The second of the Edison-created industries was that of electric power generation and distribution. Edison developed practical electrical lighting and, in essence, ushered in the electrical age. Edison’s monumental achievement was not the invention of the incandescent light bulb, for which he is often mistakenly credited, but rather the invention of a complete system of electric light and power and the launching of the modern electric utility industry. The Pearl Street station, which opened in lower Manhattan in September 1882 featured safe and reliable central power generation, efficient distribution, and a successful end use (i.e., the long-lasting incandescent light bulb and electric motors developed by Edison), all at a competitive price. The one-square mile lit up by the Pearl Street station demonstrated the potential of electric power.
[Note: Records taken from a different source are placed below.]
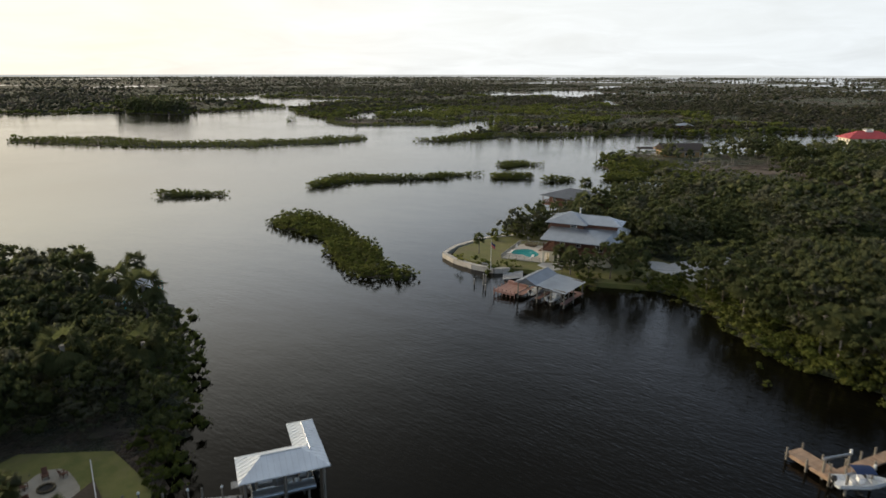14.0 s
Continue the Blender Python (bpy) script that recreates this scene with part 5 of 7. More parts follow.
west_boathouse()
sheet("lawn", [(-150, 150), (-126, 148), (-121.5, 157), (-128, 164.5), (-136, 168.5), (-146, 168), (-153, 160)], -0.5, 0.98, M_LAWN, "green lawn with curved edging by the landing", "lawn")
pts = []
for i in range(18):
    a = i * math.tau / 18
    r = 3.6 * (1 + 0.12 * math.sin(3 * a))
    pts.append((-143.2 + r * math.cos(a) * 1.05, 160.4 + r * math.sin(a) * 0.85))
sheet("fire_pit_terrace", pts, 0.5, 1.02, M_DIRT, "pale sand terrace round a fire pit", "terrace")
sheet("flower_bed", [(-141.5, 164.5), (-137.5, 164), (-136.6, 161.5), (-139.2, 160.6)], 0.5, 1.06, M_MULCH, "dark mulched flower bed beside the terrace", "flower bed")
sheet("garden_path", [(-139.2, 160.2), (-134.0, 165.2), (-133.2, 164.2), (-138.0, 158.6), (-148, 152), (-148.6, 153.2)], 0.5, 1.0, M_DIRT, "pale path leading to the boardwalk", "path")


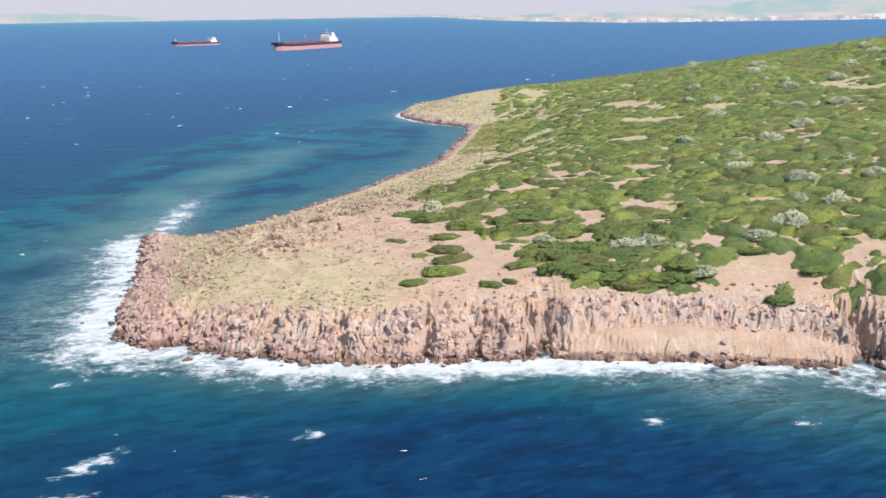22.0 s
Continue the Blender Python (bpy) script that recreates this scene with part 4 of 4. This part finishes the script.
GREY += [(-33, 388, 2.7), (-76, 390, 2.6), (-49, 390, 2.7), (-98, 395, 1.9), (-34, 396, 2.1), (-11, 397, 1.9), (-18, 404, 2.3), (-55, 407, 2.6), (-40, 408, 2.1),
         (-22, 411, 1.5), (-61, 412, 2), (25, 414, 1.8), (-46, 417, 1.7), (-62, 419, 1.3), (-77, 419, 2.7), (-26, 424, 2), (6, 428, 2.7), (-20, 429, 2.7), (29, 431, 2.3),
         (-37, 432, 2.7), (-49, 434, 2.7), (-12, 436, 2), (-19, 436, 2.7), (-67, 437, 1.6), (39, 443, 2.7), (-44, 443, 1.5), (-25, 443, 2.7), (-70, 444, 2), (-46, 449, 1.5),
         (-7, 451, 2.5), (17, 458, 2.7), (-5, 460, 2.6), (-58, 463, 2.2)]
GREY += [(-33, 465, 2), (-38, 467, 2.7), (1, 472, 2.7), (-32, 472, 2.1), (-28, 480, 2.4), (-26, 521, 2.3), (-20, 531, 2.5)]
GREY += [(-19, 260, 1.6), (3, 256, 1.7), (6, 243, 2.1), (9, 265, 1.5), (16, 277, 2.7), (16, 290, 1.2), (11, 290, 1.2), (27, 287, 1.0),
         (30, 265, 1.2), (18, 241, 1.5), (12, 235, 1.1), (16, 229, 1.2), (21, 252, 1.7), (24, 252, 1.1), (34, 240, 2.1), (25, 233, 2.4),
         (32, 232, 1.2), (30, 218, 1.4), (10, 184, 1.2), (13, 179, 1.0), (-9, 369, 1.5), (-3, 344, 1.6), (1, 352, 1.6), (5, 352, 1.6), (8, 328, 2.2),
         (20, 322, 1.6), (17, 344, 1.6), (51, 336, 1.7), (51, 301, 1.6), (62, 296, 2.1), (54, 283, 1.8), (60, 284, 2.1), (69, 294, 2.2)]
GREY += [(76, 288, 2.2), (48, 270, 1.4), (70, 261, 2.3), (81, 370, 2.6), (84, 371, 2.2), (90, 366, 1.7), (94, 328, 1.7), (111, 376, 2.2),
         (83, 328, 1.1), (74, 258, 1.2), (90, 264, 1.9), (92, 272, 1.3), (119, 315, 2.3), (104, 262, 1.6), (89, 243, 1.3), (92, 243, 1.2),
         (95, 240, 2.0), (91, 233, 1.3), (95, 238, 1.0), (49, 252, 1.3), (45, 251, 1.2), (51, 230, 1.1), (46, 231, 1.7), (44, 231, 1.5),
         (41, 220, 1.1), (82, 284, 1.7), (64, 203, 1.6), (59, 222, 0.9), (55, 221, 0.6), (51, 211, 1.0)]
spots = list(GREY)
while len(spots) < 270:
    a, b = (npr.uniform(-60, 150), npr.uniform(300, 520))
    if vnoise(np.array([a * 0.045]), np.array([b * 0.045]), 90)[0] < 0.5 + 0.3 * npr.rand():
        continue
    d, u = coast(np.array([a]), np.array([b]))
    if scrub_here(np.array([a]), np.array([b]), d, u)[0] > 0.9 and min(math.hypot(a - p[0], b - p[1]) for p in spots) > 2.5:
        spots.append((a, b, npr.uniform(0.9, 1.8)))
kinds = [grey_shrub(k) for k in range(6)]
spot_z = height_at([p[0] for p in spots], [p[1] for p in spots])
for n, (a, b, r) in enumerate(spots):
    r = min(r, 2.0 if b < 240 else 2.5)
    m = pose(a, b, spot_z[n] + 0.12, 0, 0, npr.uniform(0, 360)) @ Matrix.Diagonal((r * 1.12, r * 0.9, r * (npr.uniform(1.0, 1.5) if r < 1.7 else npr.uniform(0.8, 1.1)), 1))
    if n < 6:
        kinds[n].matrix_basis = m
    else:
        copy_thing(kinds[n % 6], Matrix()).matrix_basis = m


# ---- rocks ----
def stone(r, count=15, squash=(1, 0.8, 0.7)):
    bm = bmesh.new()
    for _ in range(count):
        p = Vector((r.gauss(0, 1), r.gauss(0, 1), r.gauss(0, 1))).normalized() * r.uniform(0.8, 1.05)
        bm.verts.new((p.x * squash[0], p.y * squash[1], p.z * squash[2]))
    made = bmesh.ops.convex_hull(bm, input=bm.verts[:])
    loose = [v for v in bm.verts if not v.link_faces]
    bmesh.ops.delete(bm, geom=loose, context="VERTS")
    return bm


stones = [arrays(stone(rng, 16, (1, rng.uniform(0.6, 0.95), rng.uniform(0.5, 0.85)))) for _ in range(14)]
slabs = [arrays(stone(rng, 12, (rng.uniform(0.7, 1.2), rng.uniform(0.4, 0.7), rng.uniform(0.7, 1.3)))) for _ in range(12)]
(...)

In the 1890s Edison began working on motion picture technology, and in the process created a third industry. Edison began commercial production of short movies in 1893, often filming in the famous “Black Maria,” the first motion picture studio. Like the electric light and phonograph before it, Edison developed a complete system that encompassed everything needed to both film and show motion pictures. Although Edison’s work in motion pictures was pioneering, the industry quickly became so competitive that Edison left the business.

Edison’s inventions bought him great fame and wealth. A savvy publicist, Edison carefully cultivated a public image of eccentric genius combined with common man. By the dawn of the twentieth century Edison had become an icon of American ingenuity. During the last years of his life, Edison’s health deteriorated and on 18 October 1931, he died at the age of 84.